Located next to the Eagle Sports Complex, the BMX Park includes one track with jumps, downhill paths, and all sorts of obstacles for anyone up to a challenge. For anyone wanting to give it a try, the first race is free and the fun runs from May to the end of October.
Ed Newgen, the president and track director of Eagle Foothills BMX, said it is a great activity for the whole family because it is such a social event, for both kids and parents. “It’s a really fun sport and it can be challenging and rewarding or you can just come out and have fun. One of the best things is just for spectators, it’s just so exciting to watch the kids race just as a spectator and cheer them on,” Newgen said.

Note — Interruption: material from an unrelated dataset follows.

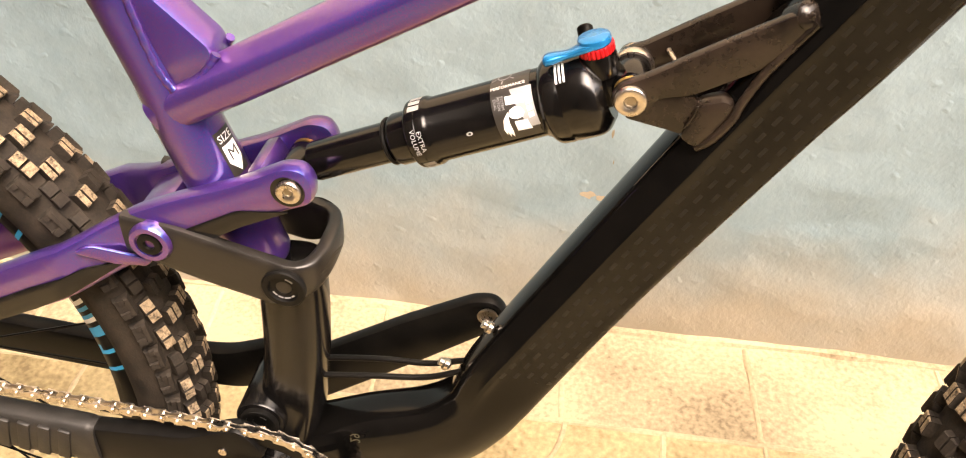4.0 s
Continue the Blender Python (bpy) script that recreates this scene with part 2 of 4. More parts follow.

If you feel like giving it a try, there are races most Tuesday evenings and the State Championship Race on July 26, 27 and 28 bringing racers from all over Idaho, Oregon, Washington and Utah. Check out http://www.ef-bmx.com for more information.
Another offering from the Eagle Sports Complex is its skatepark. Open from dawn until 9 p.m., the Eagle Skatepark offers bowls, stairs, rails and boxes for the avid shredder. While many will think that the Eagle Skatepark is only appealing to the youth of Eagle, be advised to think twice on that. Skateboarding is no longer a crime, and the Eagle skatepark is the place to be for the over-30 set looking to blow off work and let it all out.
Leave No Trace
A final note when it comes to having fun this summer is this: leave no trace. If you pack it in, pack it out. Leave the area cleaner than you found it. However you want to say it is fine, what’s more important is that you just do it. Our environment and ecosystem are precious to all of us—human, animal (and fish) alike.
With that being said, it’s time to get out and have some fun! There’s a whole world of activities waiting for you, so what are you waiting for? Whether you’re fishing, floating, kayaking, hiking, throwing some disc or taking some sick jumps, Idaho recreation is calling your name. So dive in, Eagle! Dust off that old bike or blow up your raft and head on out!